It surprised me one afternoon when I heard my mom say, "Hey, I could be dead tomorrow. So we're going to eat on the good plates tonight."
HOLD UP. First of all, as my mother's daughter who loves her dearly, I wish she would not refer to her impending demise. And she's been making those references more and more often. I know that day will eventually come. But I would just like to live in denial for as long as possible.
And two: I knew that "we're eating on the good plates" must mean the president was coming to dinner. I was home in Ohio that week to visit family but someone (someone reallllllly important) must also be invited. However, my mom insisted it would just be us. I put on little more make-up and a few extra squirts of perfume and anticipated that somewhere between the salad and the lasagna, the guest of honor would make their grand entrance. Yet, dessert came and went. And it truly was just us. I was so confused.

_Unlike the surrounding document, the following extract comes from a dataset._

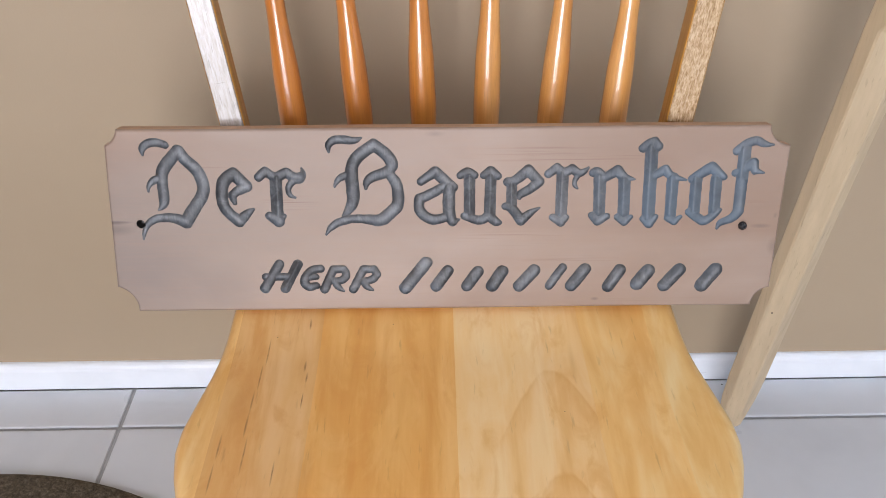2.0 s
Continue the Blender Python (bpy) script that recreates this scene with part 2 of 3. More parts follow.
def sign_wood():
    """Pale pinkish softwood under a thin clear finish, grain along the board."""
    m = Mat("pale_pink_cedar", 0.42, spec=0.5)
    broad = m.noise(1.0, 4, 0.5, m.stretch((1.6, 1, 13)), 0.9)
    cloud = m.noise(3.2, 4, 0.55, m.stretch((1.0, 1, 2.2)), 0.5)
    base = m.ramp(broad, [(0.28, (0.277, 0.181, 0.129)), (0.5, (0.310, 0.215, 0.157)), (0.74, (0.350, 0.253, 0.190))])
    base = m.mix(m.ramp(cloud, [(0.46, 0.0), (0.72, 0.55)]), base, (0.385, 0.303, 0.249))
    # greyer towards one end, with a second patch nearer the middle
    grey_end = m.math("ADD", m.spot((-0.36, 0, -0.03), (0.36, 1, 0.22)), m.math("MULTIPLY", m.math("SUBTRACT", m.noise(9, 4, 0.55, m.stretch((1, 1, 2.5)), 0.6), 0.5), 0.7))
    base = m.mix(m.ramp(grey_end, [(0.05, 0.0), (0.75, 0.85)]), base, (0.222, 0.170, 0.141))
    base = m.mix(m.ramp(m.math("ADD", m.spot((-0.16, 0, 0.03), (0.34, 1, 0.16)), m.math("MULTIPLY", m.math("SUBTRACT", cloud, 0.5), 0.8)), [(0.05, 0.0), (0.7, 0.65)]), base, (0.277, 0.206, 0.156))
    fine = m.noise(1.0, 5, 0.6, m.stretch((9, 1, 210)), 0.35)
    base = m.mix(m.ramp(fine, [(0.34, 0.11), (0.5, 0.0)]), base, (0.35, 0.215, 0.155))
    rings = m.wave(5.0, 3.4, 3.0, m.stretch((0.55, 0.3, 6.5)), "Z", 0.9)
    base = m.mix(m.ramp(rings, [(0.84, 0.0), (0.97, 0.12), (1.0, 0.02)]), base, (0.33, 0.195, 0.14))
    # dark latewood lines
    line = m.noise(1.0, 4, 0.6, m.stretch((7, 1, 520)))
    dark = m.ramp(line, [(0.50, 0.0), (0.64, 0.75)])
    for cx, cz, sx, sz in ((0.12, 0.067, 0.17, 0.010), (0.10, 0.075, 0.12, 0.006), (0.07, -0.017, 0.10, 0.014), (-0.15, 0.022, 0.05, 0.016), (0.13, -0.040, 0.09, 0.008), (0.22, -0.085, 0.10, 0.006), (-0.24, 0.058, 0.05, 0.004), (0.31, 0.02, 0.03, 0.006)):
        base = m.mix(m.math("MULTIPLY", m.spot((cx, 0, cz), (sx, 1, sz)), dark), base, (0.20, 0.105, 0.072))
    # knots, smudges by the hole, and the screw head's shadow painted beside it
    for cx, cz, sx, sz, k in ((-0.332, 0.0015, 0.032, 0.0042, 0.9), (-0.326, 0.0022, 0.030, 0.0011, 0.9), (-0.330, -0.006, 0.036, 0.012, 0.5), (0.322, -0.005, 0.020, 0.005, 0.45), (0.159, -0.084, 0.008, 0.004, 0.5),
                              (-0.006, 0.0905, 0.018, 0.006, 0.30), (0.337, -0.027, 0.012, 0.016, 0.35), (0.335, 0.006, 0.004, 0.006, 0.3)):
        base = m.mix(m.ramp(m.spot((cx, 0, cz), (sx, 1, sz)), [(0.05, 0.0), (0.8, k)]), base, (0.12, 0.085, 0.072))
    m.colour(base)
    m.rough(m.ramp(fine, [(0.3, 0.50), (0.7, 0.40)]))
    m.bump(fine, 0.05, 0.0005, m.bump(m.noise(1.0, 3, 0.5, m.stretch((4, 1, 40))), 0.06, 0.001))
    return m.m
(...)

But I'm guilty of it, too. As a single lady living it up in my fuzzy bunny slippers over here, I spend many a nights hovering over my center island counter eating my dinner (which sometimes might be cereal, but let's not judge) standing up and pacing around. On the other hand, if I was hosting a party it would be an entirely different ball game. I'd have matching plates, probably some nametags for both my guests and the food, and an entire themed extravaganza. Now, make no mistake here. I'm certainly not suggesting that I should string up some streamers, pull out an old prom gown, and try to squeeze into it for a solo dinner on a random Thursday evening here at home with the felines. But simply sitting at the table and using ceramic dinnerware instead of leftover plastic bowls from college would be a step in the right direction.
I think my mom is just onto something. And hopfully, it's not because she'll "be dead tomorrow". But why do we save the good stuff for our guests? Why are we sometimes nicer to perfect strangers than we are to the people who really matter? Why not break out the good stuff for them? Why do we save and save and save for that dream thing (a car, a boat, a purse, a state-of-the-art-cat-house-climbing-thingie.... you get the picture) that we never get around to purchasing? Or if we do finally buy it, why don't we ever use the darn thing? Instead, it gets put up on a shelf to be saved for a special day, collecting dust.
Why don't we enjoy every day, treat it like a special occasion, and eat on the good plates?